Aim of the exercise> Skip every picture and transcribe the remaining material exactly.

START

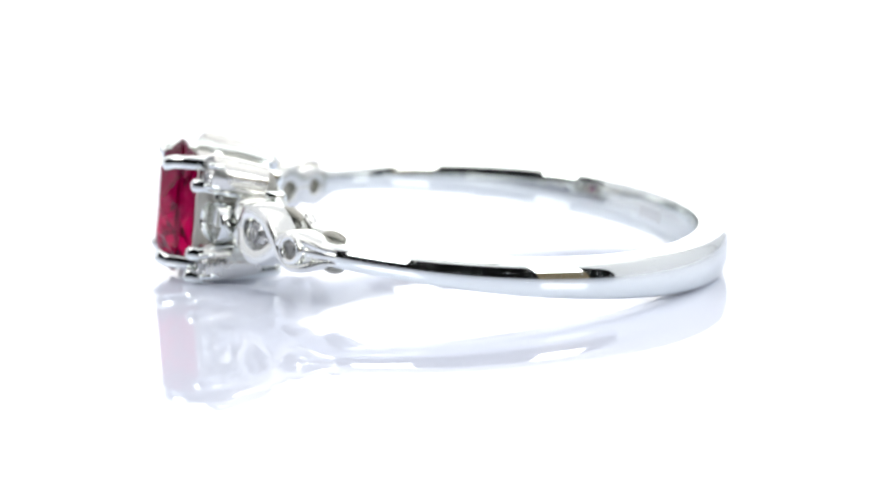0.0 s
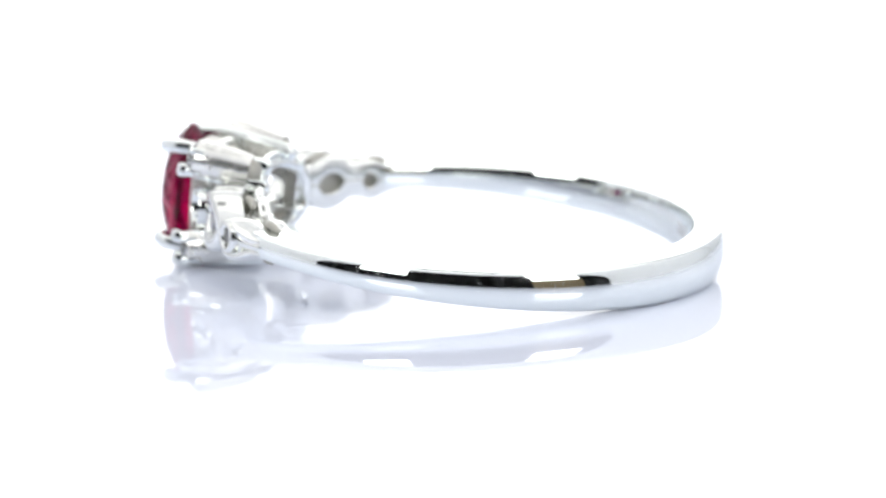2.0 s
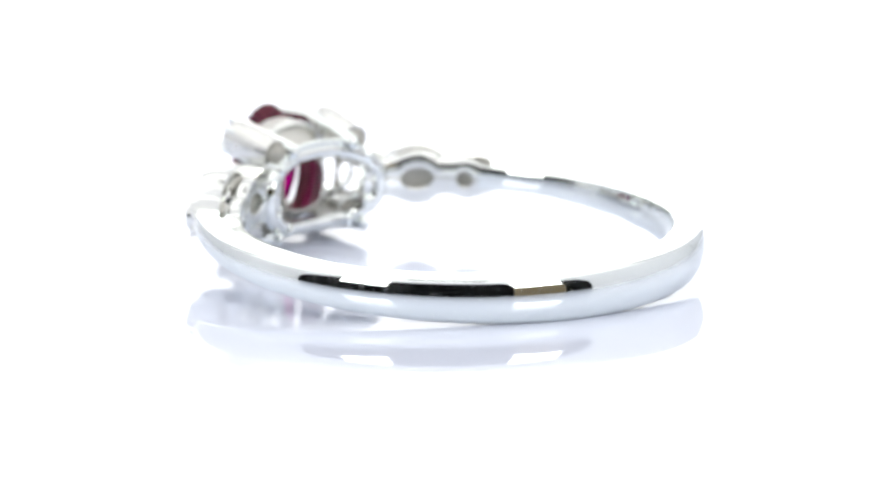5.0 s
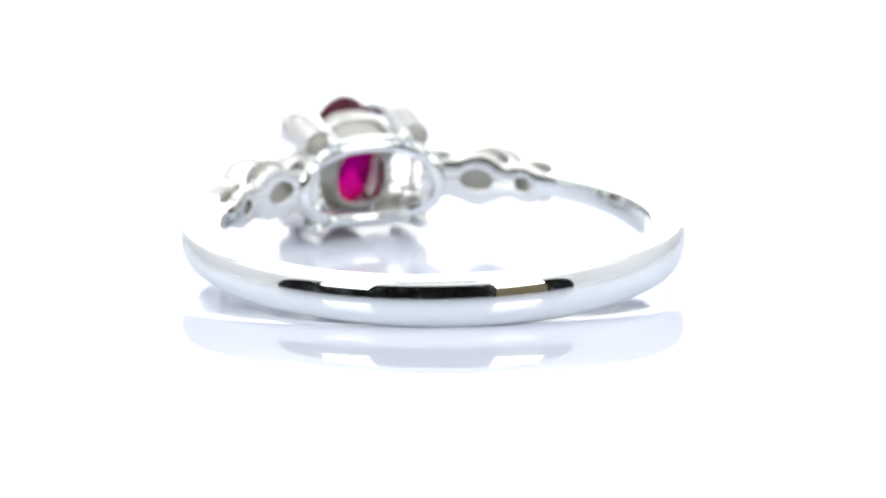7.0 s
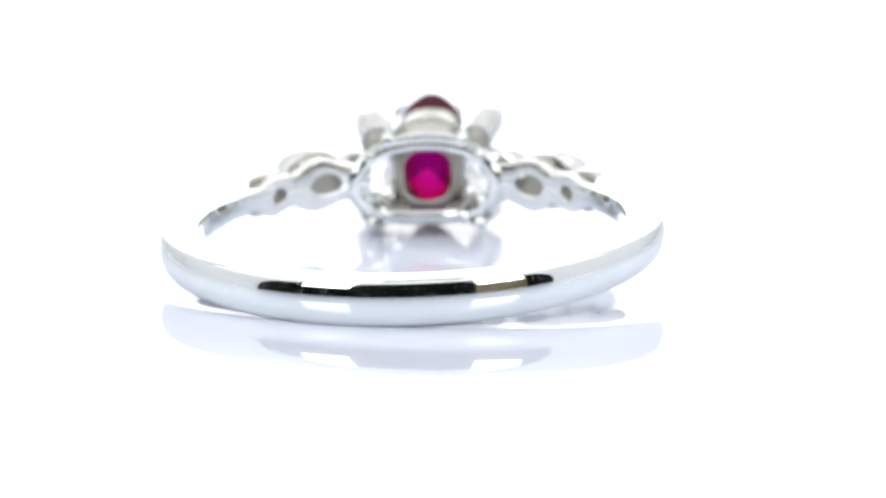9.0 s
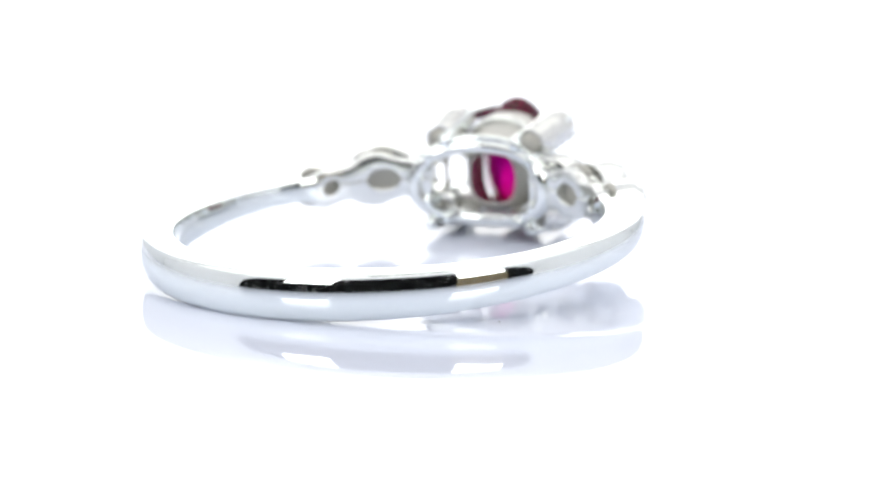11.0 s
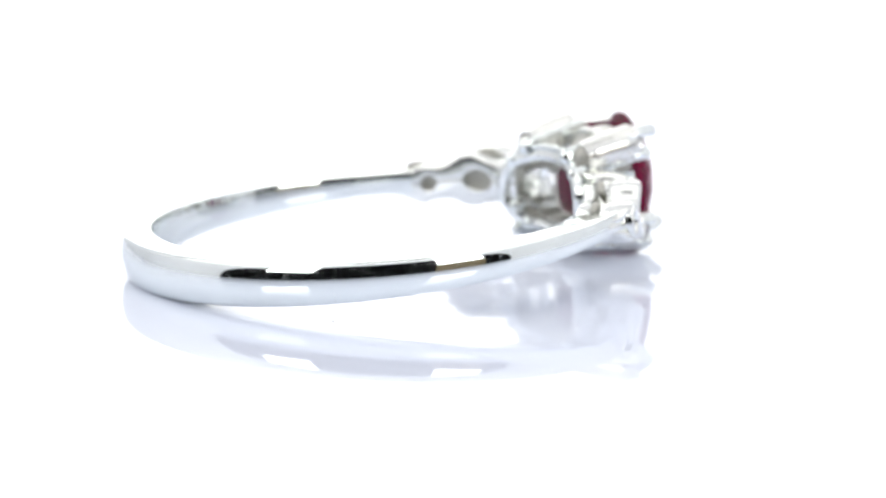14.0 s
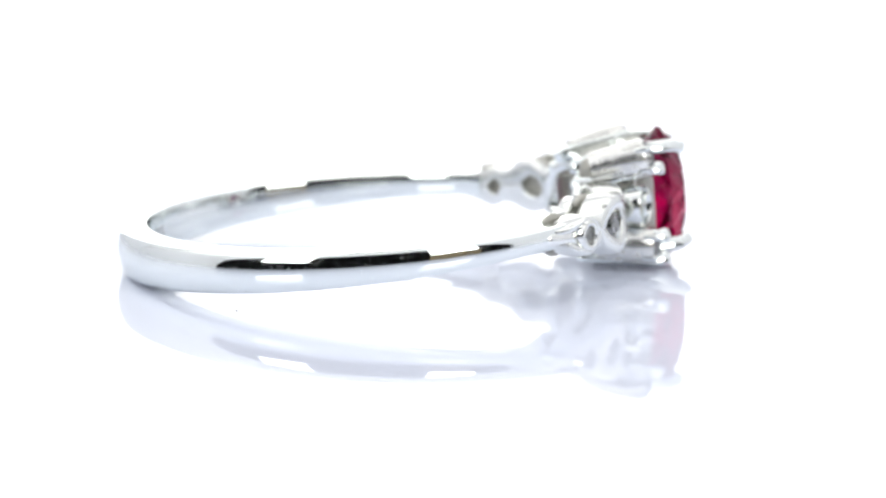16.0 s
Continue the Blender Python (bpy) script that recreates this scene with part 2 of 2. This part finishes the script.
def band():
    """Half-round shank, open at the head, narrowing towards the shoulders."""
    bm = bmesh.new()
    a0, steps = radians(47.5), 180
    rings = []
    for i in range(steps + 1):
        a = a0 + (2 * math.pi - 2 * a0) * i / steps
        k = (1 + math.cos(a)) / 2
        hw = 0.95 - 0.50 * min(1.0, k / 0.74)
        ri = inner_radius(a)
        ro = 10.08 + 0.20 * math.exp(-(min(a - a0, 2 * math.pi - a0 - a) / 0.22) ** 2)
        ring = []
        # outer face: a shallow arc between two rounded shoulders
        cr = 0.36 * hw
        rho = 2.0 * hw
        wa = hw - cr
        phi = math.asin(wa / (rho - cr))
        for j in range(-6, 7):
            t = phi * j / 6
            ring.append((ro - rho + rho * math.cos(t), rho * math.sin(t)))
        corner = ro - rho + (rho - cr) * math.cos(phi)
        top = []
        for j in range(1, 7):
            t = phi + (math.pi / 2 - phi) * j / 6
            top.append((corner + cr * math.cos(t), wa + cr * math.sin(t)))
        ring = [(x, -y) for x, y in top[::-1]] + ring + top
        side = corner - ri
        for f in (0.6, 0.25, 0.08):
            ring.append((ri + side * f, hw))
        for f in (0.97, 0.9, 0.8, 0.65, 0.4, 0.0, -0.4, -0.65, -0.8, -0.9, -0.97):
            ring.append((ri - 0.09 * (1 - abs(f) ** 3), hw * f))
        for f in (0.08, 0.25, 0.6):
            ring.append((ri + side * f, -hw))
        rings.append([bm.verts.new(polar(r, a, w)) for r, w in ring])
    rings_to_faces(bm, rings)
    return part("band", bm, WHITE_GOLD, RING, "polished half-round white gold shank")


band()


def spline(keys, n):
    """Smooth curve through keys (a tuple each), by Catmull-Rom."""
    K = [np.array(k, float) for k in keys]
    K = [2 * K[0] - K[1]] + K + [2 * K[-1] - K[-2]]
    out = []
    segs = len(K) - 3
    for i in range(n + 1):
        s = min(i / n * segs, segs - 1e-9)
        k = int(s)
        t = s - k
        p0, p1, p2, p3 = K[k:k + 4]
        out.append(0.5 * (2 * p1 + (p2 - p0) * t + (2 * p0 - 5 * p1 + 4 * p2 - p3) * t * t + (3 * p1 - p0 - 3 * p2 + p3) * t ** 3))
    return out


SHIFT = {1: -4.2, -1: -1.3}
HOLES = {1: ((28.2, 4.5, 0.42), (43.0, 2.3, 0.30)), -1: ((30.3, 4.5, 0.42), (43.5, 2.3, 0.30))}


def sag(side, a):
    """The shoulder's second loop sits a little low, and one shoulder lower than the other."""
    return -0.17 * math.exp(-((a - 46) / 5.5) ** 2) + (0.08 if side > 0 else -0.15) * math.exp(-((a - 30) / 11) ** 2)


def ribbon(side, sign):
    """One of the two twisted strands of a shoulder: deep towards the finger, rounded outside."""
    keys = [(17, -0.90, 9.9, 8.6, 0.26), (21.5, -0.72, 10.5, 9.2, 0.30), (25.2, 0.0, 10.6, 9.5, 0.33), (28.6, 0.64, 10.78, 9.55, 0.34), (33, 0.87, 10.82, 9.55, 0.34),
            (37, 0.62, 10.78, 9.55, 0.32), (40, 0.0, 10.7, 9.5, 0.30), (42.3, -0.45, 10.65, 9.45, 0.24), (45, -0.60, 10.62, 9.4, 0.21), (47.8, -0.48, 10.58, 9.2, 0.21), (50.5, -0.28, 10.42, 8.8, 0.20), (53.5, -0.21, 10.22, 8.6, 0.19), (58, -0.16, 9.98, 8.6, 0.18)]
    pts = spline(keys, 60)
    bm = bmesh.new()
    rings = []
    for i, (a, w, ro, ri, th) in enumerate(pts):
        pa, pb = pts[max(i - 1, 0)], pts[min(i + 1, len(pts) - 1)]
        da, dw = radians(pb[0] - pa[0]) * 9.6, pb[1] - pa[1]
        ln = math.hypot(da, dw)
        na, nw = -dw / ln, da / ln
        ring = []
        prof = [(-0.94, 0.06), (-1.06, 0.32), (-1.04, 0.60), (-0.94, 0.80), (-0.78, 0.93), (-0.42, 0.99), (0, 1.0), (0.42, 0.99), (0.78, 0.93), (0.94, 0.80), (1.04, 0.60), (1.06, 0.32), (0.94, 0.06), (0.7, 0.0), (-0.7, 0.0)]
        for f, g in prof:
            off = f * th
            ang = radians(a + SHIFT[side] * min(1, max(0, (58 - a) / 12))) + na * off / 9.6
            ring.append(bm.verts.new(polar(ri + (ro - ri) * g, side * ang, sign * (w + nw * off) + sag(side, a))))
        rings.append(ring)
    rings_to_faces(bm, rings)
    return part("strand", bm, SATIN_GOLD, RING, "twisted white gold shoulder strand")


for side in (-1, 1):
    for sign in (-1, 1):
        ribbon(side, sign)


def shoulder_plate(side, sign):
    """Half of the pierced plate that lies along the finger between gallery and shank."""
    outline = spline([(15, 0.80), (19, 0.72), (24, 0.80), (29, 1.05), (33.5, 1.0), (37.5, 0.68), (41.5, 0.72), (45, 0.78), (48.5, 0.6), (53, 0.44)], 90)
    bm = bmesh.new()
    rings = []
    for a, hi in outline:
        lo = -0.01
        for ac, half, up in HOLES[side]:
            d = (a - ac) / half
            if abs(d) < 1:
                lo = up * math.sqrt(1 - d * d)
        hi = max(hi, lo + 0.12)
        b = 0.05
        sec = [(8.50 + b, lo), (8.50, lo + b), (8.50, hi - 0.10), (8.53, hi - 0.04), (8.60, hi), (8.92, hi), (9.02, hi - 0.09), (9.06, (lo + hi) / 2), (9.04, lo)]
        ang = radians(a)
        rings.append([bm.verts.new(polar(rr, side * ang, sign * w + sag(side, a) * 0.7)) for rr, w in sec])
    rings_to_faces(bm, rings)
    return part("shoulder_plate", bm, SATIN_GOLD, RING, "pierced white gold plate along the finger")


def washer(side, a0, lean, outer_a, outer_w, hole, r0, r1):
    """Round seat behind a shoulder stone."""
    bm = bmesh.new()
    n = 40
    rings = []
    for k, r in ((0.0, r0), (0.04, r0), (0.96, r0), (1.0, r0 + 0.05), (1.0, r1 - 0.08), (0.93, r1), (0.06, r1), (0.0, r1 - 0.05)):
        ring = []
        for i in range(n):
            t = 2 * math.pi * i / n
            al = (hole + (outer_a - hole) * k) * math.cos(t)
            w = (hole + (outer_w - hole) * k) * math.sin(t)
            ring.append(bm.verts.new(polar(r, side * (radians(a0 + SHIFT[side] + lean * (r - r0) / (r1 - r0)) + al / r0), w + sag(side, a0 + 1))))
        rings.append(ring)
    rings_to_faces(bm, rings, closed_u=True)
    return part("stone_seat", bm, SATIN_GOLD, RING, "round white gold seat of a shoulder stone")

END

Task output>
0.0 s
2.0 s
5.0 s
7.0 s
9.0 s
11.0 s
14.0 s
16.0 s
Continue the Blender Python (bpy) script that recreates this scene with part 2 of 2. This part finishes the script.
def band():
    """Half-round shank, open at the head, narrowing towards the shoulders."""
    bm = bmesh.new()
    a0, steps = radians(47.5), 180
    rings = []
    for i in range(steps + 1):
        a = a0 + (2 * math.pi - 2 * a0) * i / steps
        k = (1 + math.cos(a)) / 2
        hw = 0.95 - 0.50 * min(1.0, k / 0.74)
        ri = inner_radius(a)
        ro = 10.08 + 0.20 * math.exp(-(min(a - a0, 2 * math.pi - a0 - a) / 0.22) ** 2)
        ring = []
        # outer face: a shallow arc between two rounded shoulders
        cr = 0.36 * hw
        rho = 2.0 * hw
        wa = hw - cr
        phi = math.asin(wa / (rho - cr))
        for j in range(-6, 7):
            t = phi * j / 6
            ring.append((ro - rho + rho * math.cos(t), rho * math.sin(t)))
        corner = ro - rho + (rho - cr) * math.cos(phi)
        top = []
        for j in range(1, 7):
            t = phi + (math.pi / 2 - phi) * j / 6
            top.append((corner + cr * math.cos(t), wa + cr * math.sin(t)))
        ring = [(x, -y) for x, y in top[::-1]] + ring + top
        side = corner - ri
        for f in (0.6, 0.25, 0.08):
            ring.append((ri + side * f, hw))
        for f in (0.97, 0.9, 0.8, 0.65, 0.4, 0.0, -0.4, -0.65, -0.8, -0.9, -0.97):
            ring.append((ri - 0.09 * (1 - abs(f) ** 3), hw * f))
        for f in (0.08, 0.25, 0.6):
            ring.append((ri + side * f, -hw))
        rings.append([bm.verts.new(polar(r, a, w)) for r, w in ring])
    rings_to_faces(bm, rings)
    return part("band", bm, WHITE_GOLD, RING, "polished half-round white gold shank")


band()


def spline(keys, n):
    """Smooth curve through keys (a tuple each), by Catmull-Rom."""
    K = [np.array(k, float) for k in keys]
    K = [2 * K[0] - K[1]] + K + [2 * K[-1] - K[-2]]
    out = []
    segs = len(K) - 3
    for i in range(n + 1):
        s = min(i / n * segs, segs - 1e-9)
        k = int(s)
        t = s - k
        p0, p1, p2, p3 = K[k:k + 4]
        out.append(0.5 * (2 * p1 + (p2 - p0) * t + (2 * p0 - 5 * p1 + 4 * p2 - p3) * t * t + (3 * p1 - p0 - 3 * p2 + p3) * t ** 3))
    return out


SHIFT = {1: -4.2, -1: -1.3}
HOLES = {1: ((28.2, 4.5, 0.42), (43.0, 2.3, 0.30)), -1: ((30.3, 4.5, 0.42), (43.5, 2.3, 0.30))}


def sag(side, a):
    """The shoulder's second loop sits a little low, and one shoulder lower than the other."""
    return -0.17 * math.exp(-((a - 46) / 5.5) ** 2) + (0.08 if side > 0 else -0.15) * math.exp(-((a - 30) / 11) ** 2)


def ribbon(side, sign):
    """One of the two twisted strands of a shoulder: deep towards the finger, rounded outside."""
    keys = [(17, -0.90, 9.9, 8.6, 0.26), (21.5, -0.72, 10.5, 9.2, 0.30), (25.2, 0.0, 10.6, 9.5, 0.33), (28.6, 0.64, 10.78, 9.55, 0.34), (33, 0.87, 10.82, 9.55, 0.34),
            (37, 0.62, 10.78, 9.55, 0.32), (40, 0.0, 10.7, 9.5, 0.30), (42.3, -0.45, 10.65, 9.45, 0.24), (45, -0.60, 10.62, 9.4, 0.21), (47.8, -0.48, 10.58, 9.2, 0.21), (50.5, -0.28, 10.42, 8.8, 0.20), (53.5, -0.21, 10.22, 8.6, 0.19), (58, -0.16, 9.98, 8.6, 0.18)]
    pts = spline(keys, 60)
    bm = bmesh.new()
    rings = []
    for i, (a, w, ro, ri, th) in enumerate(pts):
        pa, pb = pts[max(i - 1, 0)], pts[min(i + 1, len(pts) - 1)]
        da, dw = radians(pb[0] - pa[0]) * 9.6, pb[1] - pa[1]
        ln = math.hypot(da, dw)
        na, nw = -dw / ln, da / ln
        ring = []
        prof = [(-0.94, 0.06), (-1.06, 0.32), (-1.04, 0.60), (-0.94, 0.80), (-0.78, 0.93), (-0.42, 0.99), (0, 1.0), (0.42, 0.99), (0.78, 0.93), (0.94, 0.80), (1.04, 0.60), (1.06, 0.32), (0.94, 0.06), (0.7, 0.0), (-0.7, 0.0)]
        for f, g in prof:
            off = f * th
            ang = radians(a + SHIFT[side] * min(1, max(0, (58 - a) / 12))) + na * off / 9.6
            ring.append(bm.verts.new(polar(ri + (ro - ri) * g, side * ang, sign * (w + nw * off) + sag(side, a))))
        rings.append(ring)
    rings_to_faces(bm, rings)
    return part("strand", bm, SATIN_GOLD, RING, "twisted white gold shoulder strand")


for side in (-1, 1):
    for sign in (-1, 1):
        ribbon(side, sign)


def shoulder_plate(side, sign):
    """Half of the pierced plate that lies along the finger between gallery and shank."""
    outline = spline([(15, 0.80), (19, 0.72), (24, 0.80), (29, 1.05), (33.5, 1.0), (37.5, 0.68), (41.5, 0.72), (45, 0.78), (48.5, 0.6), (53, 0.44)], 90)
    bm = bmesh.new()
    rings = []
    for a, hi in outline:
        lo = -0.01
        for ac, half, up in HOLES[side]:
            d = (a - ac) / half
            if abs(d) < 1:
                lo = up * math.sqrt(1 - d * d)
        hi = max(hi, lo + 0.12)
        b = 0.05
        sec = [(8.50 + b, lo), (8.50, lo + b), (8.50, hi - 0.10), (8.53, hi - 0.04), (8.60, hi), (8.92, hi), (9.02, hi - 0.09), (9.06, (lo + hi) / 2), (9.04, lo)]
        ang = radians(a)
        rings.append([bm.verts.new(polar(rr, side * ang, sign * w + sag(side, a) * 0.7)) for rr, w in sec])
    rings_to_faces(bm, rings)
    return part("shoulder_plate", bm, SATIN_GOLD, RING, "pierced white gold plate along the finger")


def washer(side, a0, lean, outer_a, outer_w, hole, r0, r1):
    """Round seat behind a shoulder stone."""
    bm = bmesh.new()
    n = 40
    rings = []
    for k, r in ((0.0, r0), (0.04, r0), (0.96, r0), (1.0, r0 + 0.05), (1.0, r1 - 0.08), (0.93, r1), (0.06, r1), (0.0, r1 - 0.05)):
        ring = []
        for i in range(n):
            t = 2 * math.pi * i / n
            al = (hole + (outer_a - hole) * k) * math.cos(t)
            w = (hole + (outer_w - hole) * k) * math.sin(t)
            ring.append(bm.verts.new(polar(r, side * (radians(a0 + SHIFT[side] + lean * (r - r0) / (r1 - r0)) + al / r0), w + sag(side, a0 + 1))))
        rings.append(ring)
    rings_to_faces(bm, rings, closed_u=True)
    return part("stone_seat", bm, SATIN_GOLD, RING, "round white gold seat of a shoulder stone")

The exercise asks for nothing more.